Cecilia “Cile” Steward’s parents threw her a ninth birthday party last month, but one person wasn’t there: the birthday girl herself.
Since Cile was swept away by the floods that inundated Camp Mystic in the Texas Hill Country last summer, her mother has coped with her grief by writing her daughter a letter every day.
Meanwhile, her father watches Texas authorities’ continued search for her remains and feels less hopeful by the day.
“I have a gut feeling they’re never going to find her,” Will Steward said when he and his wife, CiCi Steward, sat down this week for an emotional “TODAY” interview with their longtime friend and fellow Texan, show co-host Jenna Bush Hager.

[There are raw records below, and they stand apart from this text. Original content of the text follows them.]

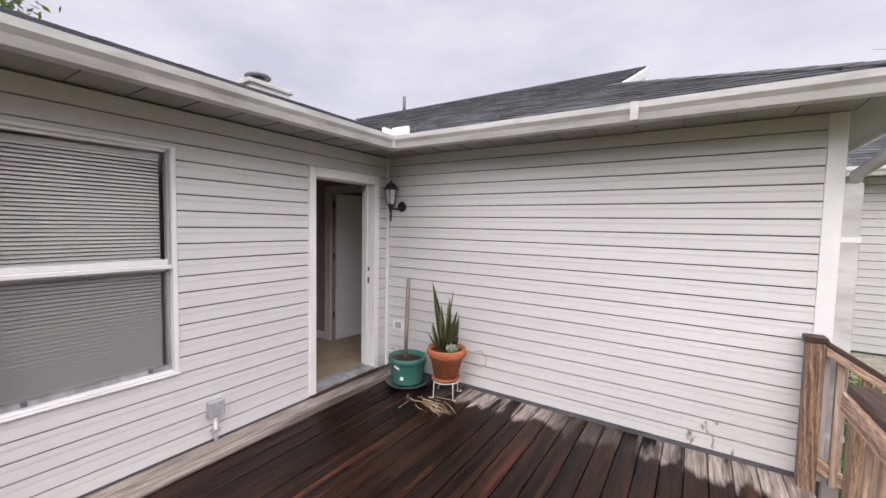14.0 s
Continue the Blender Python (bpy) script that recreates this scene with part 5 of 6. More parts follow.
stick([(6.04, 2.38, 0.02), (6.3, 2.5, 0.03), (6.55, 2.66, 0.04), (6.75, 2.9, 0.06)], 0.026, 2)
stick([(6.86, 1.75, 0.03), (7.0, 1.72, 0.05), (7.2, 1.70, 0.04), (7.45, 1.6, 0.05), (7.62, 1.45, 0.07), (7.62, 1.15, 0.05)], 0.032, 7)
stick([(6.45, 1.55, 0.02), (6.62, 1.72, 0.05), (6.8, 1.85, 0.06)], 0.036, 5)
stick([(7.95, 1.35, 0.02), (8.1, 1.2, 0.03), (8.25, 1.15, 0.02)], 0.03, 2)
stick([(6.15, 0.7, 0.01), (6.35, 0.9, 0.02), (6.5, 1.05, 0.02)], 0.012)
stick([(3.2, -8.0, 0.1), (3.7, -8.1, 0.16), (4.2, -8.6, 0.1), (4.6, -8.75, 0.03)], 0.018, 6)

CONC = surface("pale_concrete_slab", (0.42, 0.36, 0.32), (0.58, 0.51, 0.46), 0.9, 4.0, 50.0, 0.3)
gs = gz(5.3, -8.1)
slab_ob = thing("concrete_slab", (5.3, -8.1, gs), "small pale concrete slab set in the sandy soil", "slab")
part("block", box(-0.15, 0.15, -0.25, 0.25, -0.05, 0.035, 0.012, m=pose(5.33, -8.1, gs + 0.02, 5, 0, -12)), CONC, slab_ob)
brush = thing("brush_pile", (3.95, -8.35, gz(3.95, -8.35)), "heap of dry brown twigs and dead weeds", "brush pile")
DEADWOOD = surface("dead_brown_twig", (0.07, 0.045, 0.03), (0.17, 0.11, 0.075), 0.95, 6.0, 50.0, 0.3)
bm = bmesh.new()
for i in range(170):
    a = Vector((min(random.gauss(4.1, 0.45), 4.75), random.gauss(-8.3, 0.30), 0))
    a.z = gz(a.x, a.y) + random.uniform(0.0, 0.16)
    b = a + Vector((random.gauss(0, 0.25), random.gauss(0, 0.25), random.uniform(0.0, 0.24)))
    tube([a, a.lerp(b, 0.5) + Vector((random.gauss(0, 0.03), random.gauss(0, 0.03), 0.04)), b], [0.0045, 0.0035, 0.0015], 4, bm)
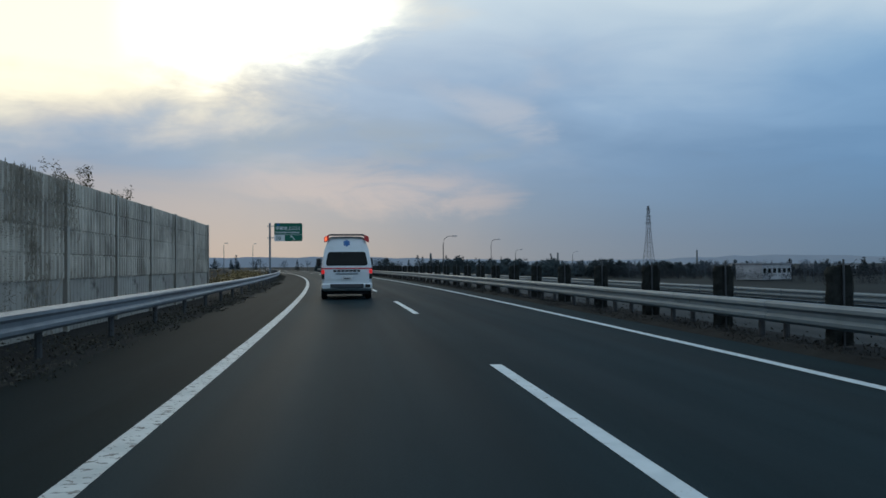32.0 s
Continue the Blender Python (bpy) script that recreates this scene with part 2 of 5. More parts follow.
def louvre_material(name, dark, light):
    """Painted sheet-metal absorber panel: rows of small louvre slots, rust runs and grime."""
    m = bpy.data.materials.new(name)
    m.use_nodes = True
    n = Nodes(m.node_tree)
    p = n.add("ShaderNodeBsdfPrincipled")
    o = n.add("ShaderNodeOutputMaterial")
    n.link(p.outputs[0], o.inputs[0])
    co = n.add("ShaderNodeTexCoord").outputs["Object"]
    info = n.add("ShaderNodeObjectInfo")
    off = n.add("ShaderNodeVectorMath", operation="ADD")
    n.link(co, off.inputs[0])
    n.link(info.outputs["Location"], off.inputs[1])
    v = off.outputs[0]
    sx = n.add("ShaderNodeSeparateXYZ")
    n.link(co, sx.inputs[0])
    wave = n.math("SINE", n.math("MULTIPLY", sx.outputs[2], 2 * math.pi / 0.042))
    slot = n.smooth(wave, 0.1, 0.75)
    rows = n.math("SINE", n.math("MULTIPLY", sx.outputs[1], 2 * math.pi / 0.16))
    slot = n.math("MULTIPLY", slot, n.smooth(rows, -0.55, -0.2))
    a = n.noise(v, 0.8, 4.0, 0.6)
    run = n.noise(n.scaled(v, 6.0, 6.0, 0.35), 1.0, 4.0, 0.65)
    col = n.mix(n.smooth(a, 0.3, 0.7), dark, light)
    col = n.mix(n.math("MULTIPLY", n.smooth(run, 0.46, 0.72), 0.6), col, (0.12, 0.095, 0.07))
    grime = n.noise(n.scaled(v, 0.9, 0.9, 0.6), 0.55, 6.0, 0.68, 0.5)
    col = n.mix(n.math("MULTIPLY", n.smooth(grime, 0.44, 0.66), 0.7), col, (0.13, 0.115, 0.09))
    col = n.mix(n.math("MULTIPLY", slot, 0.2), col, (0.07, 0.062, 0.05))
    gain = n.math("ADD", n.math("MULTIPLY", info.outputs["Random"], 0.22), 0.89)
    h = n.add("ShaderNodeHueSaturation")
    n.link(gain, h.inputs["Value"])
    n.link(col, h.inputs["Color"])
    n.link(h.outputs[0], p.inputs["Base Color"])
    p.inputs["Roughness"].default_value = 0.6
    p.inputs["Specular IOR Level"].default_value = 0.35
    bn = n.add("ShaderNodeBump")
    bn.inputs["Strength"].default_value = 0.16
    bn.inputs["Distance"].default_value = 0.01
    bn.invert = True
    n.link(slot, bn.inputs["Height"])
    n.link(bn.outputs[0], p.inputs["Normal"])
    return m


def glow_material(name, color, strength):
    m = bpy.data.materials.new(name)
    m.use_nodes = True
    p = m.node_tree.nodes["Principled BSDF"]
    p.inputs["Base Color"].default_value = (*color, 1)
    p.inputs["Emission Color"].default_value = (*color, 1)
    p.inputs["Emission Strength"].default_value = strength
    p.inputs["Roughness"].default_value = 0.3
    return m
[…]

CiCi and Will Steward during an interview with Jenna Bush Hager on Tuesday. (TODAY)
(TODAY)
Cile was among 130 people who were killed on July 4 after slow-moving storms in Kerr County, Texas, caused the Guadalupe to overflow its banks, turning a meandering river into a terrifying torrent.
Cile, 8 at the time, was one of 27 children and counselors at Camp Mystic, a venerable Christian summer camp for girls, who perished in the flood.
But unlike the other victims, Cile’s body was never found.
“I write her every day. I tell her how sorry I am that this happened to her. I’m sorry her life was stolen,” CiCi Steward told Bush Hager, her voice breaking.
“Despite the fact that I cry every time I write to her, I stay so close to her,” she said. “We look at her pictures every day. Thank God for phones and the amount of photos and videos we have. A blessing and a curse, really.”
The Stewards spoke with Bush Hager, who they have been friends with for more than 20 years, on the same day they filed a lawsuit against the Eastland family, which has operated the girls’ camp for decades in Travis County, Texas.
“They were completely unprepared,” the couple’s attorney, Brad Beckworth, said of the Eastlands.
Despite the fact that the camp was in a floodplain and had a well-documented history of flooding, the Eastlands had a practical emergency evacuation plan and repeatedly ignored National Weather Service flood warnings, the Stewards allege in their lawsuit.
So by the time they started evacuating the girls from the flooded cabins, it was already too late, the suit says.
“It’s just absolute chaos,” Beckworth told Bush Hager. “When you talk to the councillors, they can hear the screams. Nobody knows what to do. They don’t know where to go.”
Among the victims was Richard “Dick” Eastland, owner of Camp Mystic. His family says he lost his life trying to save the girls.
The stewards claim in the lawsuit that Eastland and his son, Edward Eastland, waited more than an hour before trying to evacuate the girls from the cabins.
They insisted in their interview with Bush Hager that camp counselors and first responders deserve credit for saving most of the 750 girls who were at Camp Mystic when the flooding began.
“There are heroes at Camp Mystic and none of them are named Eastland,” said CiCi Steward.
The Austin couple is seeking more than $1 million in actual and punitive damages, according to the suit.
In response to the lawsuit, Eastlands lawyer Mikal Watts said it “intends to prove and demonstrate that this sudden rise in floodwaters far exceeded any previous flood in the area by multiple magnitudes, that it was unexpected and unforeseeable, and that there were no adequate flood early warning systems in place in the area.”
Stewards said they are furious that the Eastland family is trying to get back into business while their daughter remains missing.
“It’s an active crime scene,” said CiCi Steward. “I don’t know anyone in their right mind who would willingly send their child to a crime scene.”
“With the same management,” said Will Steward, completing his wife’s thought. “We are not opposed to children going to camp. We are opposed to Eastlands, the audacity to send deposit slips when our child, one of their campers, who they said they love in this community, is still missing.”
The couple’s attorney, Brad Beckworth, agreed.
“It’s a rush to reopen without everyone knowing the facts of what happened,” he said. “And, I mean, I can tell you as a parent, my kids would never go back to a camp run by this family.”
Three days after last summer’s deadly flood, Bush Hager went on “TODAY” and revealed that her mother, former first lady Laura Bush, had once been a camp counselor at Camp Mystic.
“But also, so many of my friends were raised in this camp,” Bush Hager said. “Texas [summer] camps are institutions where many family members, generations – this camp was 100 years old – so grandmothers, mothers, children all went there.”
Speaking to the Stewards, Bush Hager asked CiCi Steward to read the statement the couple had prepared before the interview.
“Our hearts are broken,” the grieving mother read. “Our souls are troubled. But we have no choice but to fight so that the lives of Cile and the other 26 girls were not taken in vain. They deserve better.”